# [What is being asked]
Work out how many lines contain "Blender". Reply with the count alone.
------
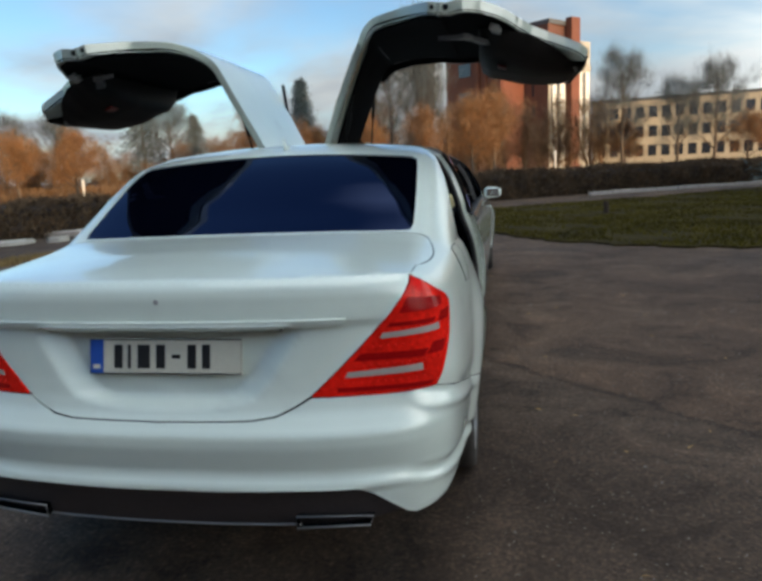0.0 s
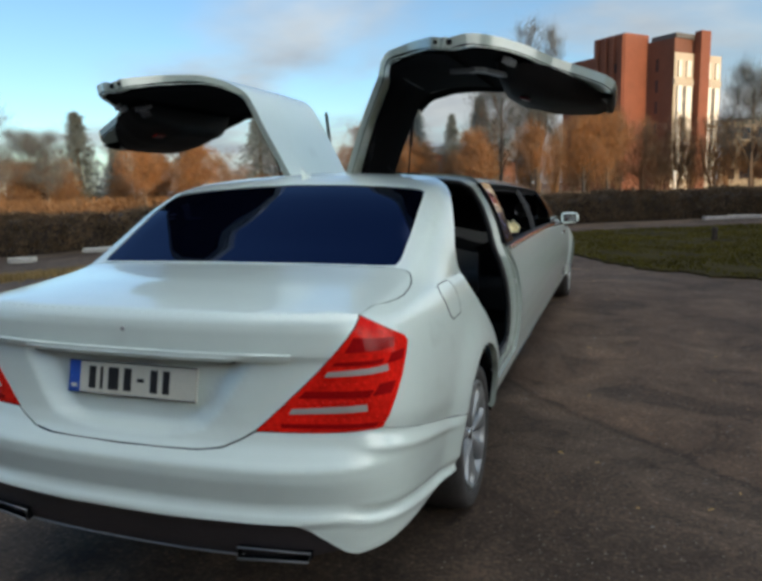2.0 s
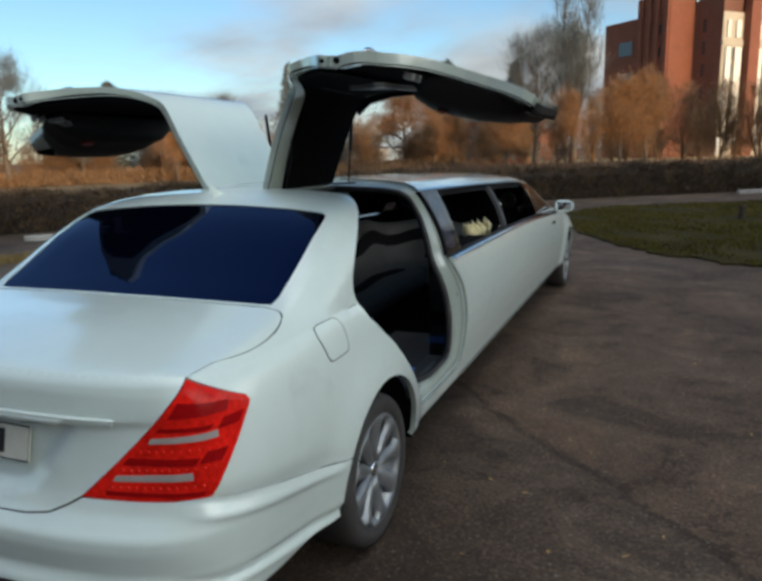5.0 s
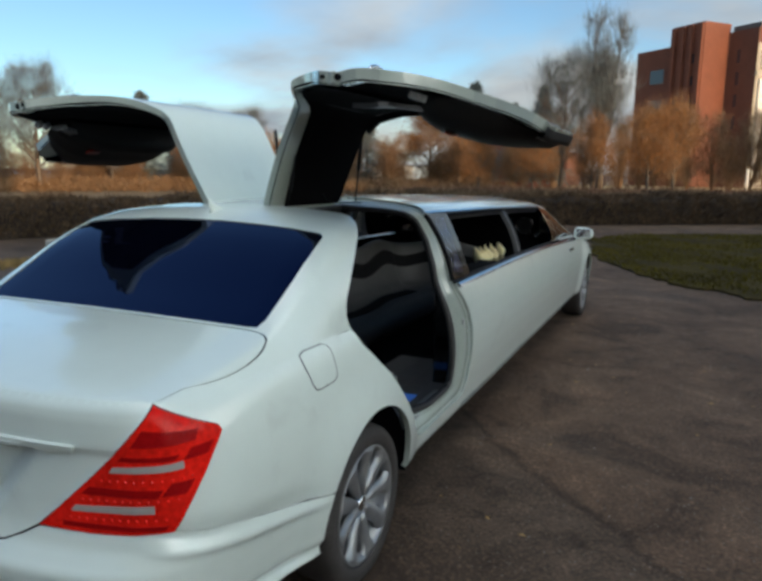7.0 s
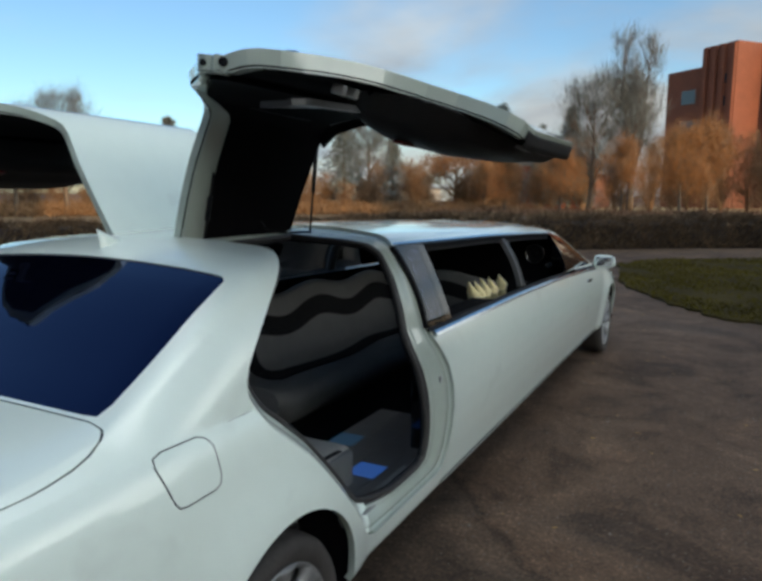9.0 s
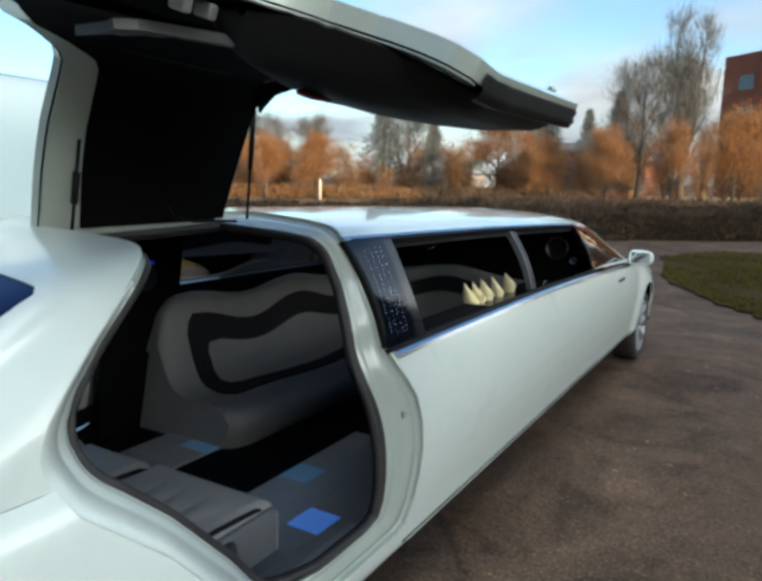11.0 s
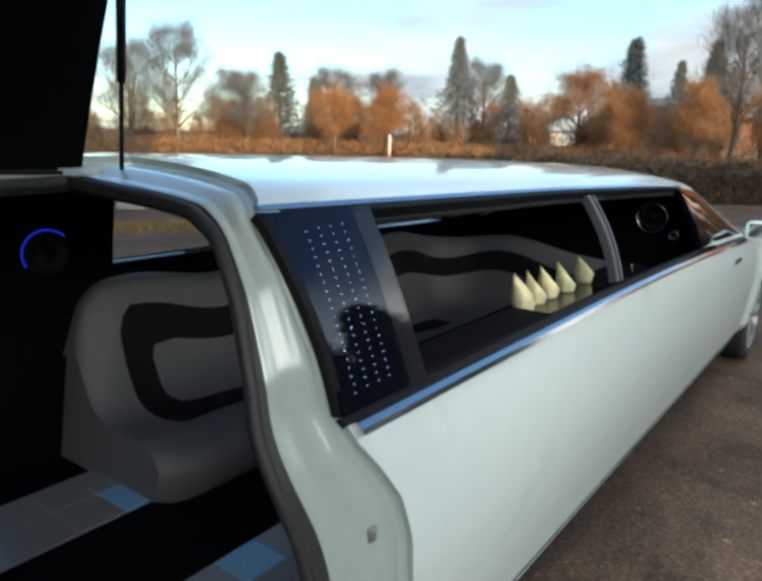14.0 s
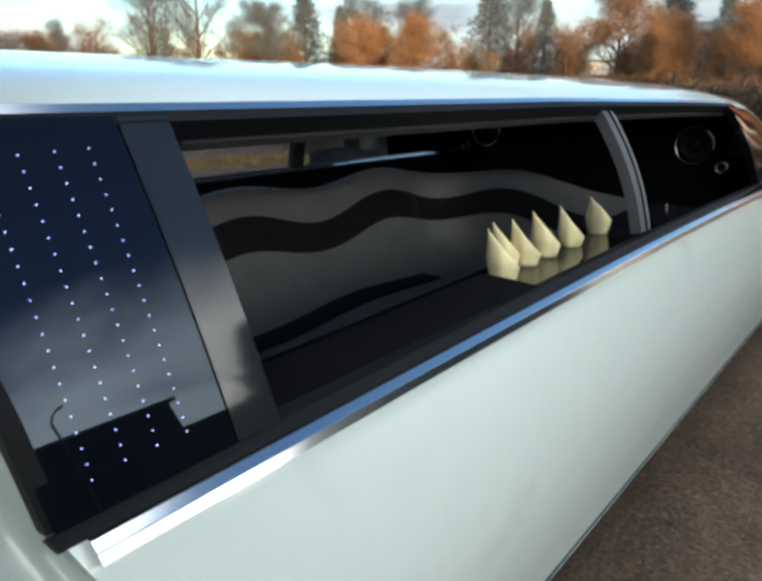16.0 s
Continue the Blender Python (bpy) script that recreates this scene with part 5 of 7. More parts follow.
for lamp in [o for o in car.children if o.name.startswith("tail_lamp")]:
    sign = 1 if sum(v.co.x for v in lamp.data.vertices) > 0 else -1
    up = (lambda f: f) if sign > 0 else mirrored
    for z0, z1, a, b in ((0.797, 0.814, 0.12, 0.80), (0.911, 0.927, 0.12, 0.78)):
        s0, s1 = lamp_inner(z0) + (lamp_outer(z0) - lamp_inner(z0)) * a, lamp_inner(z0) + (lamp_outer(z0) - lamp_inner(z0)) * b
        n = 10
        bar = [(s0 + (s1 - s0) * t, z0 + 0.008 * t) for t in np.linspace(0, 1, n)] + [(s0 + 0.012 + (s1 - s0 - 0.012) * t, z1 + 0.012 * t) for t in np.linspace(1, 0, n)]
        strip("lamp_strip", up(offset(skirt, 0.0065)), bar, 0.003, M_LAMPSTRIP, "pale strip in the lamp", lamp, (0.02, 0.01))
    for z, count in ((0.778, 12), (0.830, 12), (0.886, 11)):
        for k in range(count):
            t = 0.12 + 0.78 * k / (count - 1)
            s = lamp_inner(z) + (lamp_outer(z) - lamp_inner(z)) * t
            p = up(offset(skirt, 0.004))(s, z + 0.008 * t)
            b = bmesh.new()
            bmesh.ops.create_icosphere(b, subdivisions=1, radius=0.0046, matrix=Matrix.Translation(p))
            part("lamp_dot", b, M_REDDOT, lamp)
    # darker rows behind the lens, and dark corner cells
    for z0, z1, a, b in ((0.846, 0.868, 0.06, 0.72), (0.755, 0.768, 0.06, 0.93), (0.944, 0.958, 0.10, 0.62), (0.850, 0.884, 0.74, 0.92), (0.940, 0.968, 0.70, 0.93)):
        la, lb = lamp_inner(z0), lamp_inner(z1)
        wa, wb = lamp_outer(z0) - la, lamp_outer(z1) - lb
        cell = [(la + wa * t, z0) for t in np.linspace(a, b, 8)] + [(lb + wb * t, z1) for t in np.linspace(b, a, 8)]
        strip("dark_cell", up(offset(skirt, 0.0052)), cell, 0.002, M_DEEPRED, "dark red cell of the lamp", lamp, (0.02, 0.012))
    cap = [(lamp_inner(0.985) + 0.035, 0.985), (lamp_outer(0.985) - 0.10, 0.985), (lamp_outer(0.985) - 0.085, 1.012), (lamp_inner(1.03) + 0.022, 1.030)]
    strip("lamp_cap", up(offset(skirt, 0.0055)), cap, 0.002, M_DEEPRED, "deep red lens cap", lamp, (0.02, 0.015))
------
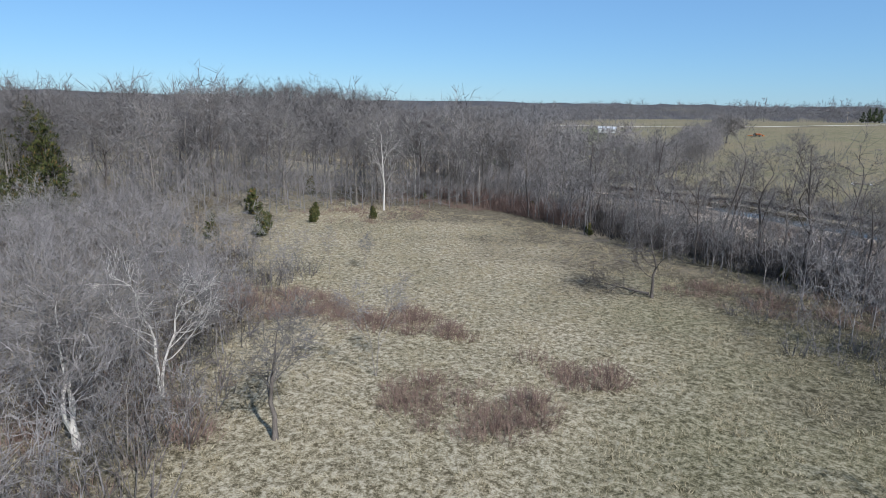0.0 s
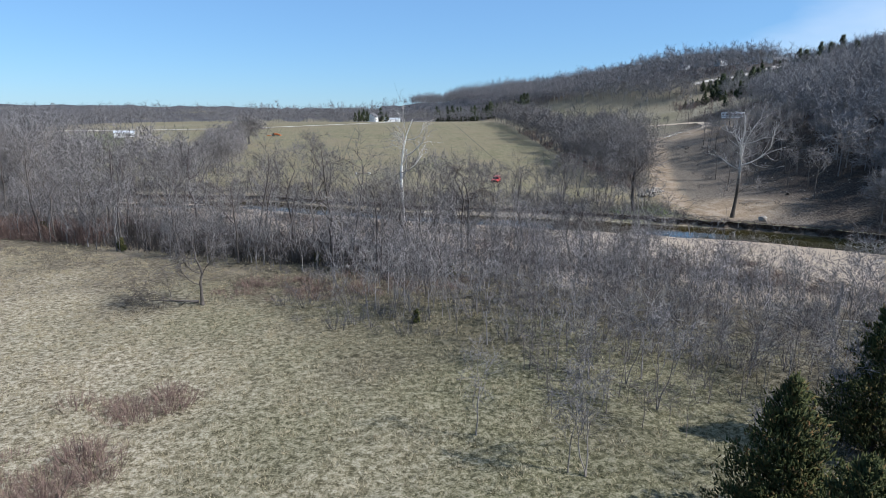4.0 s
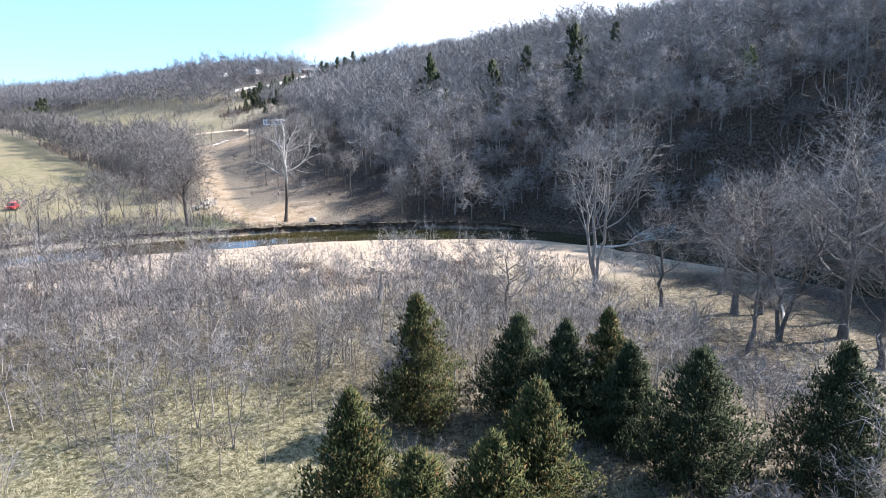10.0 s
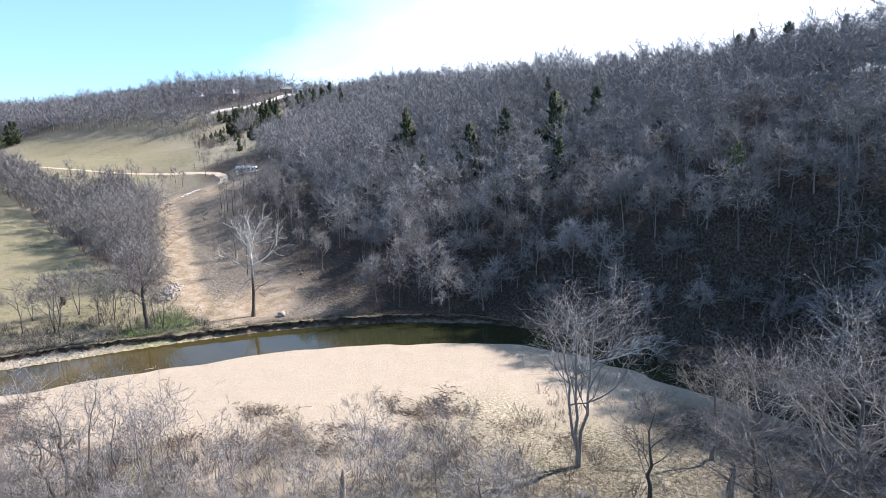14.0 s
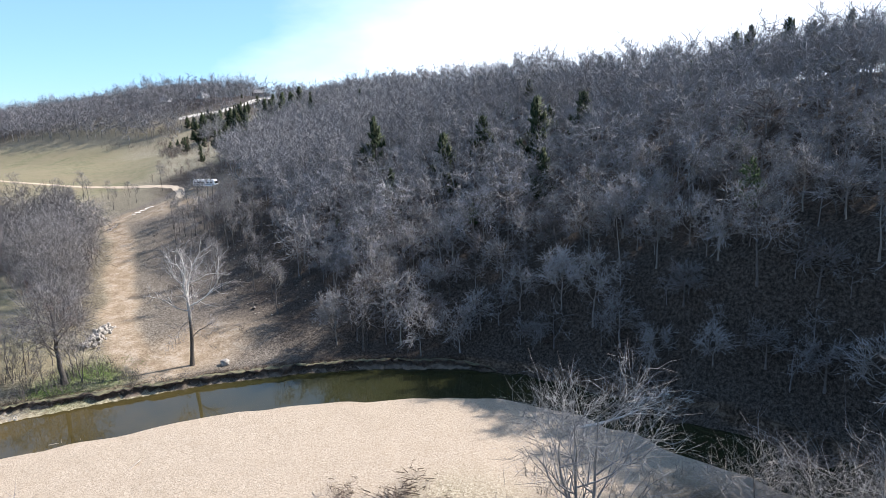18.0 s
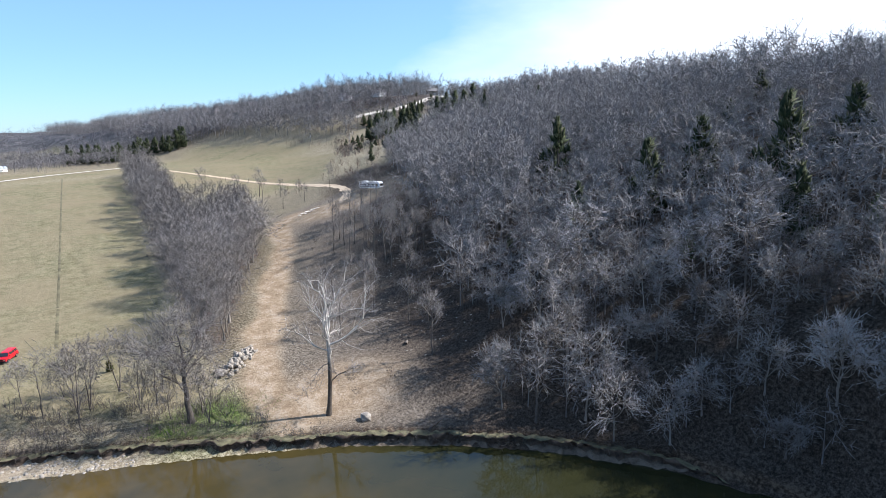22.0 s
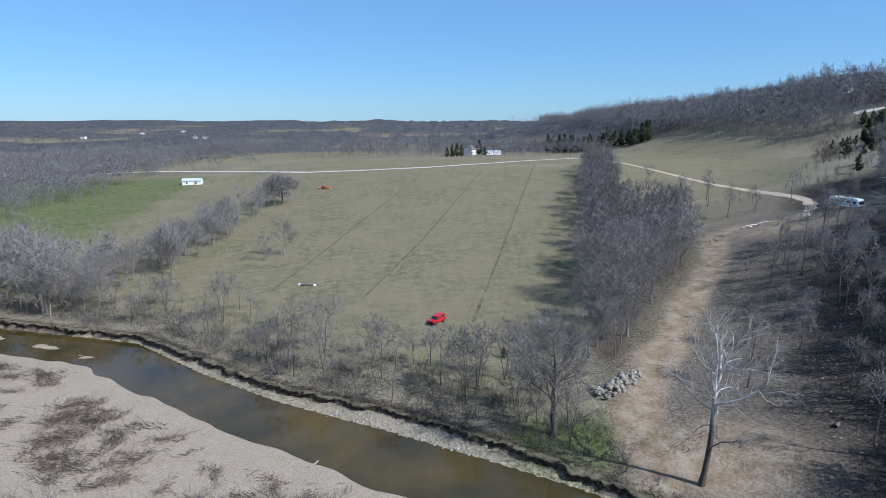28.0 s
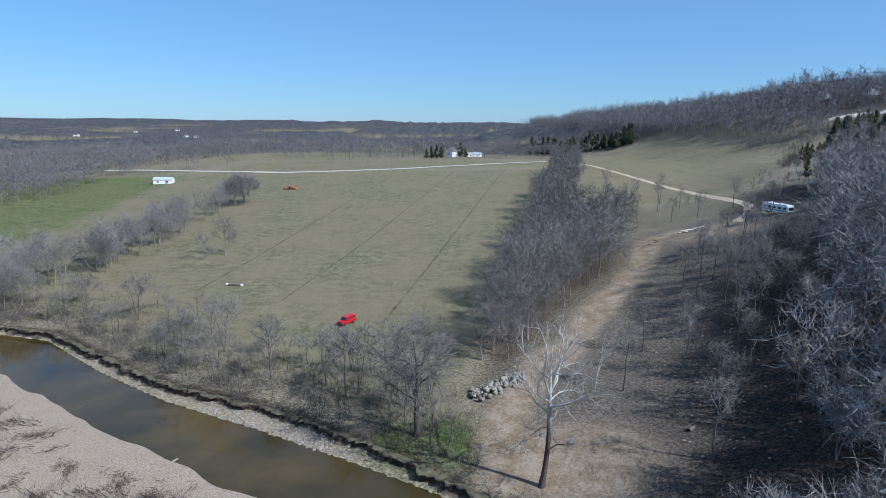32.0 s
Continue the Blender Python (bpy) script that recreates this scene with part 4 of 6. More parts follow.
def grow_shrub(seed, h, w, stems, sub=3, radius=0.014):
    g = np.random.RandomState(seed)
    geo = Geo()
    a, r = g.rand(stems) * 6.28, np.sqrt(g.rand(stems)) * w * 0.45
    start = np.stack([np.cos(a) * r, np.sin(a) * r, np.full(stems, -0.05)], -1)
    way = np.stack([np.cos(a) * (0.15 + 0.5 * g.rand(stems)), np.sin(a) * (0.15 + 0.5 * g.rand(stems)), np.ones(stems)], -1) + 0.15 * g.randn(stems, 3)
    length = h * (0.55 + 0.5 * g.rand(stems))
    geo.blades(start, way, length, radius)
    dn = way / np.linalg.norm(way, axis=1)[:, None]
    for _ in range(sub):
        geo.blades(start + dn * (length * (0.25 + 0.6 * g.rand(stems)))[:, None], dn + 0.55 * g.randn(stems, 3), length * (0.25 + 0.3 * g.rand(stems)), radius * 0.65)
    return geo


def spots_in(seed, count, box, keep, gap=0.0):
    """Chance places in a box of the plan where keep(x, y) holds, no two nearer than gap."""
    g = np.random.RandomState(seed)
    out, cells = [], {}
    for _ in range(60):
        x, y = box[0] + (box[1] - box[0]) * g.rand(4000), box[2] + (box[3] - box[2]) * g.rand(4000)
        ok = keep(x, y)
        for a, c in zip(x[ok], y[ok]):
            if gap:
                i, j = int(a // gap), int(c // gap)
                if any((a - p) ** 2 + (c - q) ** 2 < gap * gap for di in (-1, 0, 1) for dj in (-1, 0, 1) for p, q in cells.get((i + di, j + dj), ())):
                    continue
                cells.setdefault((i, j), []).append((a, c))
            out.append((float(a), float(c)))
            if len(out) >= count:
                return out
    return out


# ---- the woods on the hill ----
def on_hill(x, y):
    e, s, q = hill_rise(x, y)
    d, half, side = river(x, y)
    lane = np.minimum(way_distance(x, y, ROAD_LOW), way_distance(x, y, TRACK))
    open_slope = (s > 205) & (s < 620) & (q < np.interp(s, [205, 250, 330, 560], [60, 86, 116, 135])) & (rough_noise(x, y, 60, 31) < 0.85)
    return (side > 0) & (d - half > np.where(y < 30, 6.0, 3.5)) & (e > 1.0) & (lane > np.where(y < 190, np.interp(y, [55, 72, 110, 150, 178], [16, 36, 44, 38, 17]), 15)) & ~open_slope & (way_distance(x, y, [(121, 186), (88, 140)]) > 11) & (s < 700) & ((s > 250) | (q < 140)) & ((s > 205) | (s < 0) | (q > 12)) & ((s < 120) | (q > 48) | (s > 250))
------
# [Expected output]
2